Instructions for the task:
Locate every line below that contains the word "Blender" and copy it.

Given information:
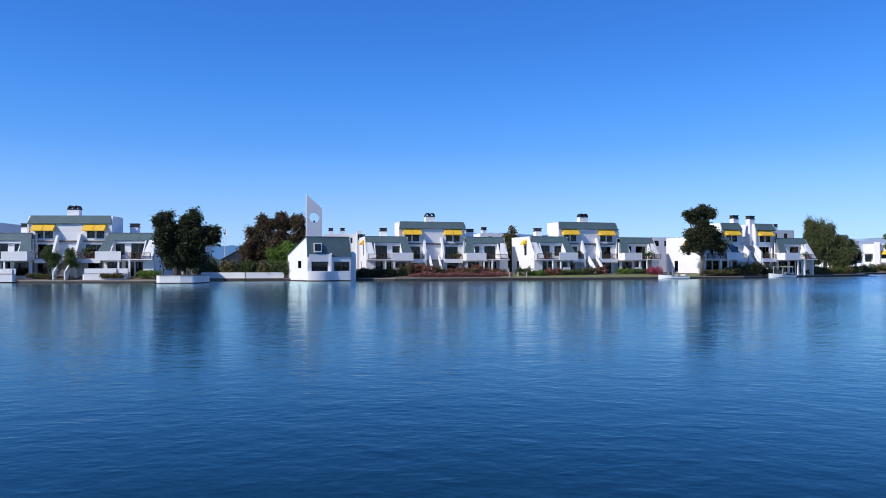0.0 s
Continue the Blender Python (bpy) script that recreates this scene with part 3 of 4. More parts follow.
def balcony_plant(house, x, y, z, h, material, seed):
    """A clay pot with a leafy plant, standing on a balcony of the house."""
    t = thing("balcony_plant", house.matrix_world @ pose(x, y, z), "leafy green plant in a clay pot on the balcony", "potted plant", "plants on the balconies")
    part("pot", Shape().tube([(0, 0, 0, 0.15), (0, 0, 0.34, 0.21), (0, 0, 0.38, 0.23), (0, 0, 0.39, 0.19)], 10), REDDOOR, t)
    r = np.random.default_rng(seed)
    v, f = leaves(r.normal(0, 1, (60, 3)) * (0.26, 0.2, 0.22 * h) + (0, 0, 0.35 + 0.45 * h), 0.11, 6, 0.08, seed)
    leaf_part("foliage", v, f, material, t)


for k, (house, x, y, z, h) in enumerate(((house_a, 14.7, -0.1, 2.48, 1.5), (house_a, 15.7, -0.1, 2.48, 1.1), (house_b, 8.6, 0.0, 2.48, 1.0), (house_b, 16.2, 0.0, 2.48, 0.9), (house_c, 9.3, 0.0, 2.48, 1.3), (house_c, 22.6, -2.1, 2.5, 1.4), (house_c, 21.6, -2.2, 2.5, 0.9), (house_c, 2.4, -2.1, 2.5, 0.9), (house_d, 22.4, -2.1, 2.5, 1.0), (house_d, 15.0, -0.4, 2.48, 0.9))):
    balcony_plant(house, x, y, z, h, (L_GREEN, L_OLIVE, L_LIME)[k % 3], 500 + k)

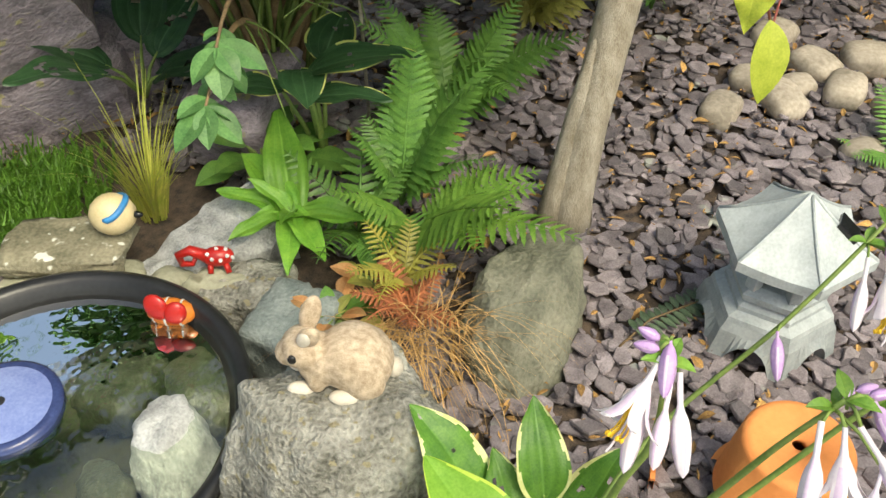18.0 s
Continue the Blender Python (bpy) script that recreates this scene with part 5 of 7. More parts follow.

Solution to the problem:
Continue the Blender Python (bpy) script that recreates this scene with part 3 of 4. More parts follow.
Continue the Blender Python (bpy) script that recreates this scene with part 5 of 7. More parts follow.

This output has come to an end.